C. The Registrant shall provide investment advisory services specific to the needs of each
client. Prior to providing investment advisory services, an investment adviser
representative will ascertain each client’s investment objective(s). Thereafter, the
Registrant shall allocate and/or recommend that the client allocate investment assets
consistent with the designated investment objective(s). The client may, at any time,
impose reasonable restrictions, in writing, on the Registrant’s services.

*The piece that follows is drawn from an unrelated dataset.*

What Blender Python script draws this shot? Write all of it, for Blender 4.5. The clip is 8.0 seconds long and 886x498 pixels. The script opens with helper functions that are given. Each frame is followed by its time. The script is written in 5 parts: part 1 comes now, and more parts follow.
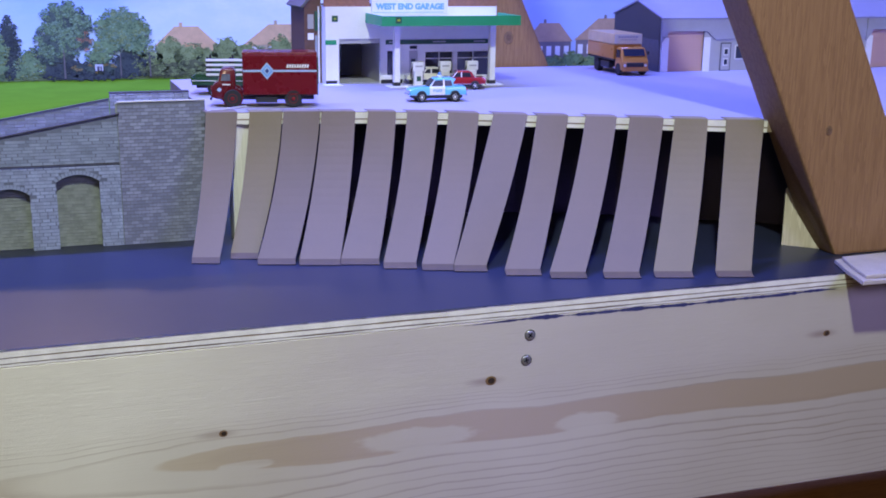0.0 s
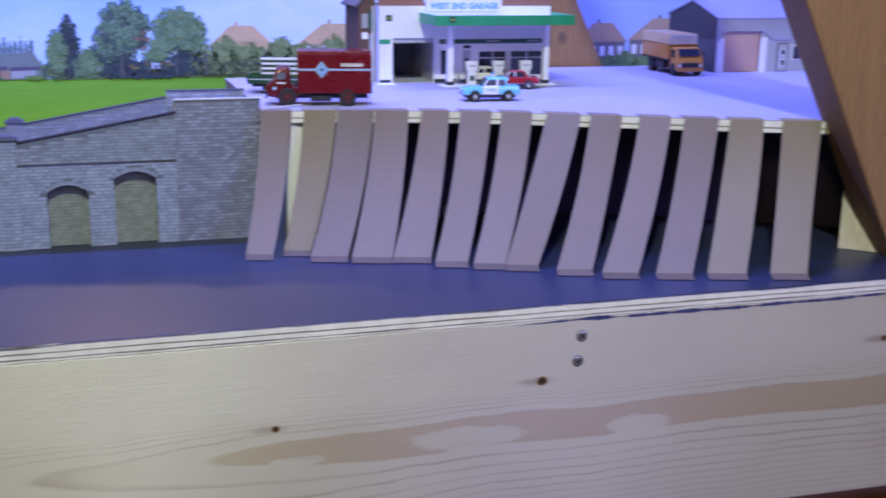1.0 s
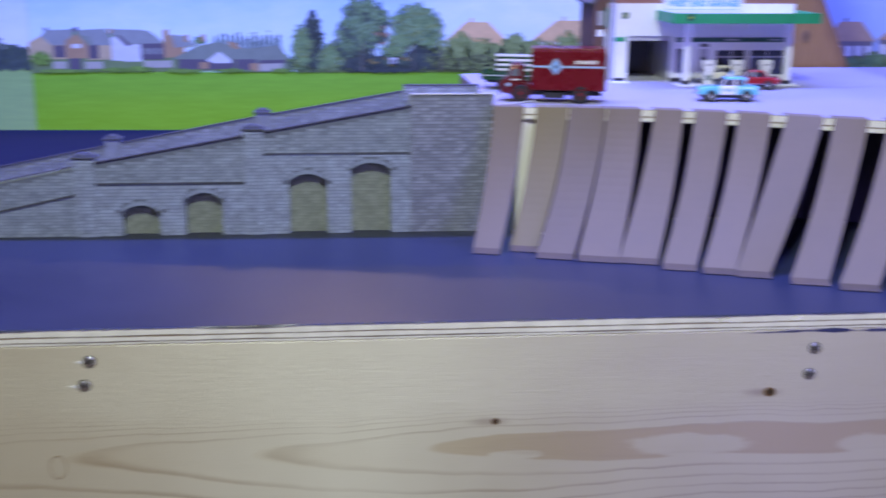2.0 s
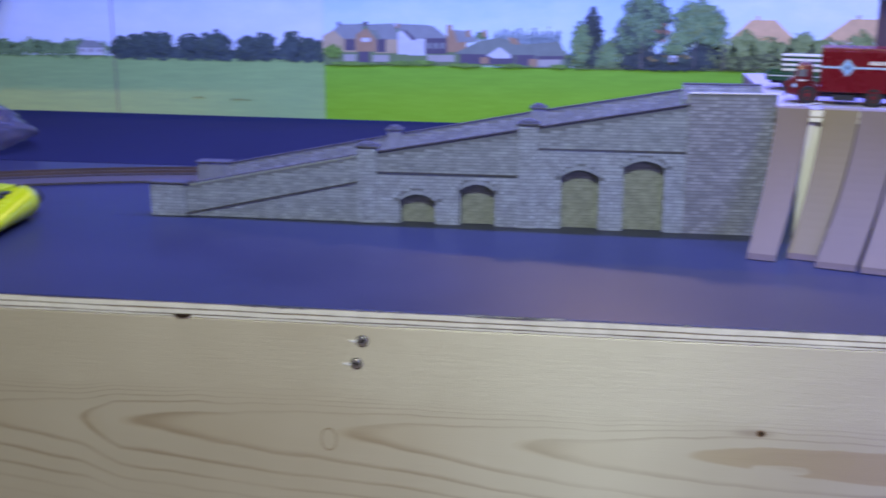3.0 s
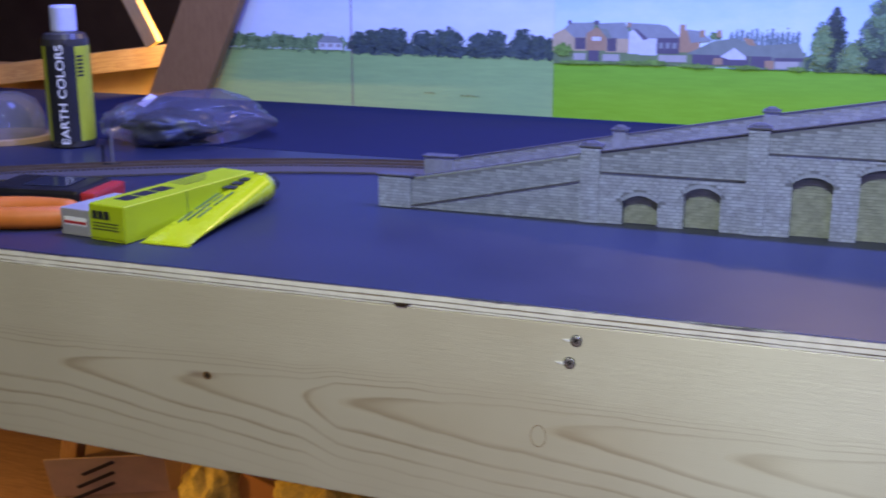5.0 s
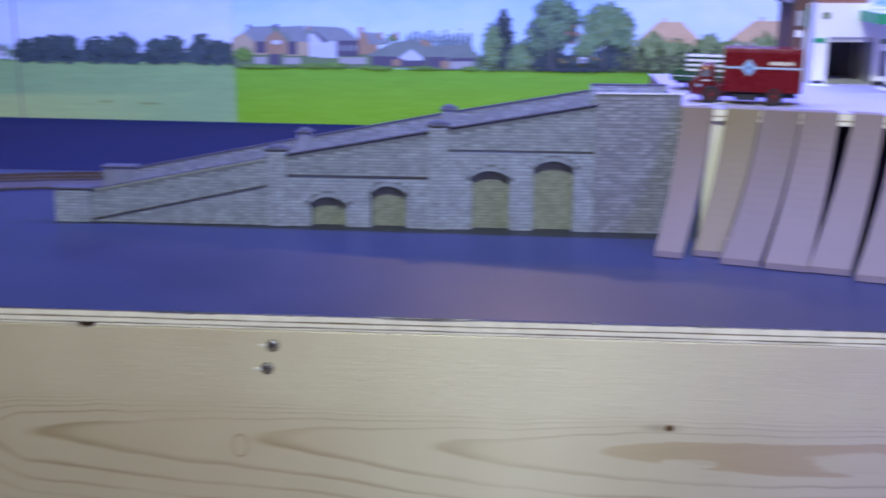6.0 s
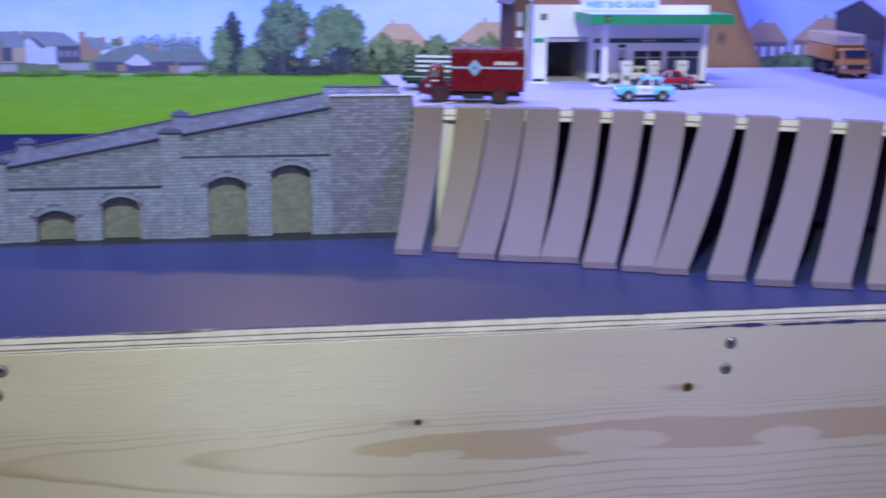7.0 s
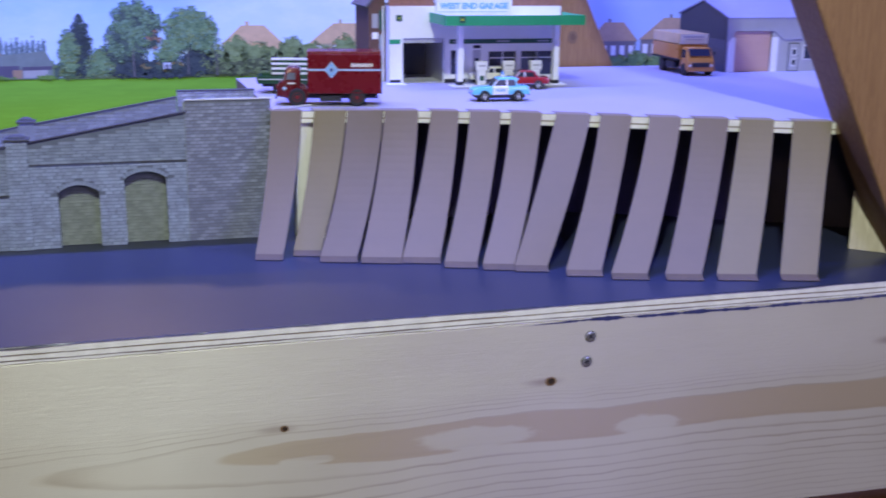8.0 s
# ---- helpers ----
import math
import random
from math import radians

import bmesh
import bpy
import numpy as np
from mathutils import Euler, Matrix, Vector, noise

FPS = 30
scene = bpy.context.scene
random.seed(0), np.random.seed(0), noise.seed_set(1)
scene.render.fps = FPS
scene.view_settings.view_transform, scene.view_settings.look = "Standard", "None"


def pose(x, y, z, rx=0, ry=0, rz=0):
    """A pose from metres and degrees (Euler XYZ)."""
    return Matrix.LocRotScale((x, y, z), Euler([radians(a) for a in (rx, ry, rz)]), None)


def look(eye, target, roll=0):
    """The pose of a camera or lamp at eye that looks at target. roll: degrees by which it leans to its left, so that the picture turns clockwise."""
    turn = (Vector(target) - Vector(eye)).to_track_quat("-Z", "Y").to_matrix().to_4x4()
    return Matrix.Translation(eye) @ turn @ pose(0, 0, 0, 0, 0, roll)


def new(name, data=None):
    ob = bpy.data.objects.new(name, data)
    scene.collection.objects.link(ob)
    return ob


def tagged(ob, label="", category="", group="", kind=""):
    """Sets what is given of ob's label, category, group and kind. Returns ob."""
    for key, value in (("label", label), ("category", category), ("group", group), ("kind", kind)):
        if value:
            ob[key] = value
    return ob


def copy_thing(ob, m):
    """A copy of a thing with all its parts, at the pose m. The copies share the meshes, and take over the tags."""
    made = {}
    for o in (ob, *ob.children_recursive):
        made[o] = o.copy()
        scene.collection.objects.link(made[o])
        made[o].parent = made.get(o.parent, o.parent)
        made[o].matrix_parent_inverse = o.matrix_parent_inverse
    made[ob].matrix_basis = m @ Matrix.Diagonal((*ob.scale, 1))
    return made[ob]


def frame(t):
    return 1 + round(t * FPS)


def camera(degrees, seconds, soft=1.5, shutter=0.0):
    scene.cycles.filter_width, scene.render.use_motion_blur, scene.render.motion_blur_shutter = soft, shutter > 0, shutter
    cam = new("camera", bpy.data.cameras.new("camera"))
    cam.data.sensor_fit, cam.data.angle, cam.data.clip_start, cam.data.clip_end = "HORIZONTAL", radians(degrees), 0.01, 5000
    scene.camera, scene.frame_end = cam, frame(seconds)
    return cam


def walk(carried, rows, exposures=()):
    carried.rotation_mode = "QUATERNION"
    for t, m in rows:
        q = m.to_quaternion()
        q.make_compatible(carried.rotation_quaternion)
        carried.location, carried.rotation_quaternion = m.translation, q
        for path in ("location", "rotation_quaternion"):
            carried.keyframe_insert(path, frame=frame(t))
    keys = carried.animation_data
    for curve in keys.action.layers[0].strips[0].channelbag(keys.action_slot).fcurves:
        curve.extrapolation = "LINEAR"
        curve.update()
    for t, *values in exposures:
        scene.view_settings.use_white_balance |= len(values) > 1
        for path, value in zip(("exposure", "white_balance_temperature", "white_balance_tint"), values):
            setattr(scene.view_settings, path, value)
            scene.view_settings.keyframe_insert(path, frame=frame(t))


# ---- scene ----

D. Unaffiliated Wrap/Managed Account Programs: Registrant does not offer a wrap fee
program for its investment advisory services. However, Registrant is a participating
investment adviser in certain unaffiliated wrap and managed account fee programs. In
the event that client engages the Registrant to provide investment advisory services as
part of an unaffiliated wrap-fee program (for example, through Morgan Stanley, Wells
Fargo, or UBS), Registrant will be unable to negotiate commissions and/or transaction
costs. Under a wrap program, the wrap program sponsor arranges for the investor
participant to receive investment advisory services, the execution of securities brokerage
transactions, custody and reporting services for a single specified fee. Participation in a
wrap program may cost the participant more or less than purchasing such services
separately. Correspondingly, in the event that Registrant is engaged to provide
investment advisory services as part of an unaffiliated managed account program,
Registrant will likewise be unable to negotiate commissions and/or transaction costs or
select a broker-dealer for execution. If the program is offered on a non-wrap basis, the
program sponsor will determine the broker-dealer through which transactions must be
effected, and the amount of transaction fees and/or commissions to be charged to the
participant investor accounts. Registrant’s Chief Compliance Officer, Debora M.
Covell, remains available to address any questions that a client may have regarding
participation in a wrap fee or managed account program.
E. As of December 31, 2021, the Registrant had $1,204,640,196 in assets under
management on a discretionary basis.